Un ulteriore vantaggio riguarda l’indipendenza energetica: per riscaldare un edificio, la pompa di calore elettrica richiede da 2 a 2,7 volte meno energia primaria rispetto a una caldaia a gas, questo perché almeno 2/3 dell’energia termica necessaria sono prelevati dall’ambiente. Ciò significa che elettrificare i consumi termici con una pompa di calore riduce drasticamente il consumo di gas anche con gli attuali mix di produzione e rete di distribuzione dell’energia elettrica, contribuendo nei fatti alla progressiva maggiore indipendenza energetica del paese.
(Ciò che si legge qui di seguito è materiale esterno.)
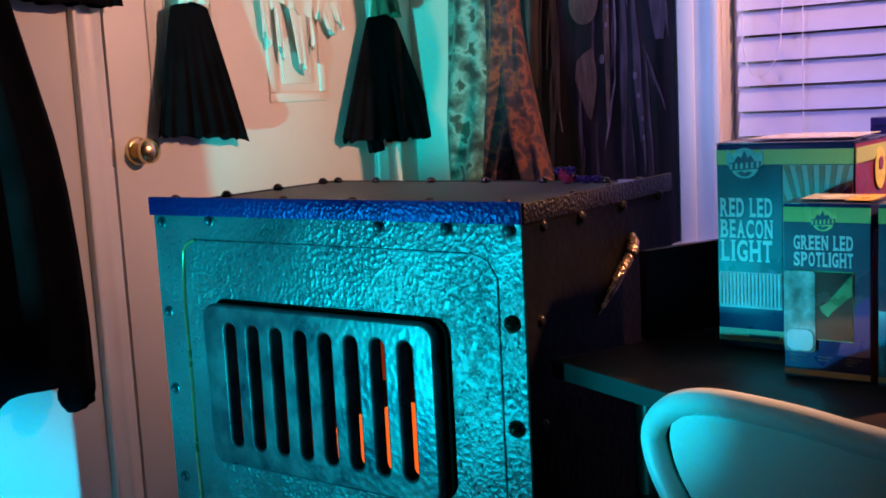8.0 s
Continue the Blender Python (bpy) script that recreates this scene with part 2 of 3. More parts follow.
def mesh_of(name, bm, mat, smooth=None):
    me = bpy.data.meshes.new(name)
    bmesh.ops.recalc_face_normals(bm, faces=bm.faces)
    bm.to_mesh(me)
    bm.free()
    me.materials.append(mat)
    if smooth is not None:
        for p in me.polygons:
            p.use_smooth = True
        me.set_sharp_from_angle(angle=radians(smooth))
    return me


def part(name, bm, mat, parent, label="", smooth=40):
    me = bm if isinstance(bm, bpy.types.Mesh) else mesh_of(name, bm, mat, smooth)
    if not me.materials:
        me.materials.append(mat)
    ob = new(name, me)
    ob.parent = parent
    return tagged(ob, label)


def solid(name, bm, mat, label, category, kind="", smooth=40):
    ob = new(name, mesh_of(name, bm, mat, smooth))
    return tagged(ob, label, category, kind=kind)


def box(x0, x1, y0, y1, z0, z1, bevel=0.0, bm=None, seg=2):
    own = bmesh.new()
    bmesh.ops.create_cube(own, size=1)
    for v in own.verts:
        v.co = ((x0 + x1) / 2 + v.co.x * (x1 - x0), (y0 + y1) / 2 + v.co.y * (y1 - y0), (z0 + z1) / 2 + v.co.z * (z1 - z0))
    if bevel:
        bmesh.ops.bevel(own, geom=own.edges[:], offset=bevel, segments=seg, affect="EDGES", profile=0.5)
    if bm is None:
        return own
    me = bpy.data.meshes.new("tmp")
    own.to_mesh(me)
    own.free()
    bm.from_mesh(me)
    bpy.data.meshes.remove(me)
    return bm


def tube(points, radii, sides=12, bm=None, close=False):
    bm = bm or bmesh.new()
    pts = [Vector(p) for p in points]
    n = len(pts)
    radii = radii if isinstance(radii, (list, tuple)) else [radii] * n
    rings = []
    up = Vector((0.13, 0.21, 0.97)).normalized()
    for i, p in enumerate(pts):
        a = pts[(i - 1) % n] if close else pts[max(i - 1, 0)]
        b = pts[(i + 1) % n] if close else pts[min(i + 1, n - 1)]
        d = (b - a).normalized()
        side = d.cross(up)
        if side.length < 0.05:
            side = d.cross(Vector((1, 0, 0)))
        side.normalize()
        over = side.cross(d).normalized()
        rings.append([bm.verts.new(p + radii[i] * (math.cos(k * math.tau / sides) * side + math.sin(k * math.tau / sides) * over)) for k in range(sides)])
    for i in range(n if close else n - 1):
        r, s = rings[i], rings[(i + 1) % n]
        for k in range(sides):
            bm.faces.new((r[k], r[(k + 1) % sides], s[(k + 1) % sides], s[k]))
    if not close:
        bm.faces.new(rings[0][::-1])
        bm.faces.new(rings[-1])
    return bm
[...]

Infine – prosegue Assoclima – nel dibattito pubblico, auto e pompe di calore elettriche vengono spesso accomunate ma, a differenza delle prime, le pompe di calore elettriche sono:
- già ampiamente diffuse sia nelle applicazioni residenziali che nel terziario; essenziali per raggiungere gli obiettivi che l’Italia ha incluso nel PNIEC 2024 poiché già ora, rispetto agli attuali apparecchi basati su fonti fossili, utilizzano non meno del 70% di energia rinnovabile, riducono del 50-60% il fabbisogno di energia primaria e mai meno del 60% le emissioni di CO2;
- sviluppate e prodotte in Europa, con Italia, Francia e Germania quali nazioni con il sistema industriale più competitivo e radicato;
- in continua evoluzione grazie a nuovi refrigeranti naturali, più efficienza, più alte temperature di produzione dell’acqua calda ora accumulabile in batterie termiche compatte, unità esterne più silenziose e un’intelligenza a bordo macchina in grado di sfruttare al meglio il futuro prezzo dinamico dell’energia elettrica.
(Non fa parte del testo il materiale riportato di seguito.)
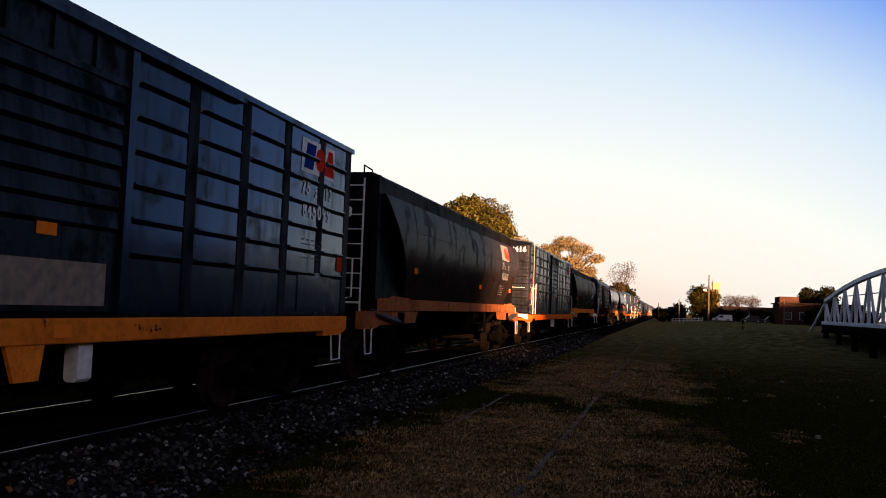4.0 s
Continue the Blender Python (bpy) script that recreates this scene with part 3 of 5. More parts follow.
def truss_bridge():
    """An old white pony-truss bridge set on timber piles in the grass, its top chords arched."""
    bridge = thing("truss_bridge", "white steel truss bridge with arched top chords on dark piles", "bridge")
    y0, y1 = 20.0, 60.5
    deck = 1.54

    def chord(y):
        return 4.08 - 0.0037 * (y - 40.25) ** 2
    panels = 12
    joints = [y0 + 3.0 + (y1 - y0 - 5.0) * i / panels for i in range(panels + 1)]
    for x in (9.6, 13.2):
        truss = part("truss", None, Shape().box(x - 0.12, x + 0.12, y0 + 2.5, y1 - 1.2, deck - 0.12, deck + 0.08, 0.02), TRUSS, bridge, "white steel truss side")
        for a, b in zip(joints, joints[1:]):
            part("top_chord", None, Shape().beam((x, a - 0.05, chord(a)), (x, b + 0.05, chord(b)), 0.26, 0.20), TRUSS, truss)
        for j, y in enumerate(joints):
            part("upright", None, Shape().beam((x, y, deck), (x, y, chord(y)), 0.14, 0.14), TRUSS, truss)
        for j, (a, b) in enumerate(zip(joints, joints[1:])):
            m = (a + b) / 2
            part("diagonal", None, Shape().beam((x, a, chord(a) - 0.05), (x, m, deck), 0.11, 0.11), TRUSS, truss)
            part("diagonal", None, Shape().beam((x, m, deck), (x, b, chord(b) - 0.05), 0.11, 0.11), TRUSS, truss)
        part("end_strut", None, Shape().beam((x, joints[-1], chord(joints[-1])), (x, y1 + 3.9, land(x, y1 + 3.9)), 0.13, 0.13), TRUSS, truss)
        part("end_strut", None, Shape().beam((x, joints[0], chord(joints[0])), (x, y0, 0.0), 0.13, 0.13), TRUSS, truss)
        part("tie_rod", None, Shape().tube([(x, joints[2], chord(joints[2]) * 0.5 + 1.3), (x, joints[-3], chord(joints[-3]) * 0.5 + 1.3)], 0.03), TRUSS, truss)
    part("deck", None, Shape().box(9.5, 13.3, y0 + 2.5, y1 - 1.2, deck - 0.42, deck - 0.13), PILE, bridge, "dark timber deck")
    for i in range(9):
        y = 24 + i * 4.1
        for x in (9.35, 11.4, 13.4):
            part("timber_post", None, Shape().tube([(x, y, land(x, y) - 0.1), (x, y, deck - 0.40)], 0.17, 9, 0.15), PILE, bridge, "dark timber pile")
        part("pile_cap", None, Shape().box(9.1, 13.7, y - 0.16, y + 0.16, deck - 0.62, deck - 0.41, 0.02), PILE, bridge)
    return bridge


truss_bridge()


def undergrowth():
    """Unseen low leaves added along the far side of the track, near black for the shade under the wagons."""
    rng = np.random.default_rng(77)
    v, f = [], []
    for _ in range(26000):
        y = 2 + 150 * rng.random() ** 1.4
        x = -9.9 - 1.6 * rng.random()
        top = 0.8 + 0.4 * noise.noise((y * 0.5, x * 0.5, 2.0))
        z = top * rng.random() ** 0.8
        s = rng.uniform(0.05, 0.12) * (1 + y / 80)
        a = rng.normal(size=3)
        a /= np.linalg.norm(a)
        b = np.cross(a, rng.normal(size=3))
        b /= np.linalg.norm(b)
        k = len(v)
        c = np.array((x, y, z))
        v += [tuple(c - a * s), tuple(c + b * s * 0.6), tuple(c + a * s), tuple(c - b * s * 0.6)]
        f.append((k, k + 1, k + 2, k + 3))
    me = bpy.data.meshes.new("undergrowth")
    me.from_pydata(v, [], f)
    return me


tagged(part("undergrowth", None, undergrowth(), SHADE_LEAF, None), "added leaf screen behind the track, black as the shade under the wagons", "undergrowth", kind="stuff")

# ---- the goods train ----
# Wagon space: y runs along the wagon from its leading end, x = +1.42 is the side towards the field, z = 0 is the top of the rail.


def bogie(wagon, y, key):
    """A two-axle bogie: bolster, two side frames, springs, two wheelsets with bearing caps."""
    b = part("bogie", ("bolster", y), lambda: Shape().box(-1.1, 1.1, y - 0.22, y + 0.22, 0.46, 0.82, 0.04), UNDER, wagon, "sooty cast steel bogie")

    def frame_shape(x):
        s = Shape()
        for x0, x1 in ((x - 0.07, x + 0.07),):
            for a, c in (((y - 1.28, 0.50), (y - 0.78, 0.50)), ((y + 0.78, 0.50), (y + 1.28, 0.50))):
                s.box(x0, x1, a[0], c[0], 0.36, 0.60, 0.03)
            s.beam((x, y - 0.95, 0.58), (x, y - 0.25, 0.78), 0.13, 0.12)
            s.beam((x, y + 0.95, 0.58), (x, y + 0.25, 0.78), 0.13, 0.12)
            s.beam((x, y - 0.25, 0.78), (x, y + 0.25, 0.78), 0.13, 0.12)
            s.beam((x, y - 0.90, 0.40), (x, y - 0.28, 0.24), 0.13, 0.11)
            s.beam((x, y + 0.90, 0.40), (x, y + 0.28, 0.24), 0.13, 0.11)
            s.beam((x, y - 0.28, 0.22), (x, y + 0.28, 0.22), 0.13, 0.10)
            for dy in (-0.16, 0, 0.16):
                s.tube([(x, y + dy, 0.26), (x, y + dy, 0.72)], 0.06, 8)
        return s
    for x in (-1.12, 1.12):
        part("side_frame", ("side_frame", x, y), lambda: frame_shape(x), UNDER, b)
    wheel_profile = [(-0.11, 0.10), (-0.11, 0.13), (-0.06, 0.16), (-0.05, 0.36), (-0.07, 0.38), (-0.07, 0.45), (0.03, 0.455), (0.04, 0.485), (0.07, 0.485), (0.07, 0.38), (0.02, 0.36), (0.02, 0.16), (0.07, 0.13), (0.07, 0.10)]
    sets = []
    for dy in (-1.0, 1.0):
        def wheels():
            s = Shape().tube([(-1.1, 0, 0), (1.1, 0, 0)], 0.08, 10)
            s.wheel(0.87, 0, 0, [(-dx, r) for dx, r in wheel_profile])
            s.wheel(-0.87, 0, 0, wheel_profile)
            return s
        w = part("wheelset", "wheelset", wheels, WHEEL, b, "pair of rust-brown wheels on an axle", smooth=True)
        w.matrix_basis = pose(0, y + dy, 0.45)
        sets.append(w)
        for x in (-1.19, 1.19):
            capped = key in (8, 11) and x > 0
            part("bearing_cap", ("cap", y, dy, x), lambda: Shape().wheel(x, y + dy, 0.47, [(-0.05, 0.11), (0.0, 0.10), (0.03, 0.085), (0.05, 0.06), (0.06, 0.03)] if x > 0 else [(0.05, 0.11), (-0.02, 0.11), (-0.05, 0.075)], 14), HUB if capped else UNDER, b, "white-painted bearing cap" if capped else "")
    return sets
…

«Pluralità tecnologica significa favorire la diffusione di tecnologie in grado di fornire un contributo decisivo al miglioramento della società e dell’ambiente. La neutralità tecnologica, invocata da più parti, è un principio che non dovrebbe essere utilizzato per lasciare le cose così come sono, e in questo senso la sfida della decarbonizzazione richiede decisioni rapide e precise.
Siamo d’accordo con chi dice che l’elettrificazione dei consumi degli edifici non deve essere il fine ultimo bensì il mezzo per raggiungere la decarbonizzazione; ne siamo perfettamente coscienti, ma in maniera altrettanto convinta riteniamo che reclamare una fittizia neutralità tecnologica non debba essere la scusa per non affrontare una sfida che non si può rimandare. L’industria sempre più italiana delle pompe di calore lo chiede da tempo a gran voce per il bene dell’ambiente, delle nostre famiglie e della nostra economia» conclude Marchesini.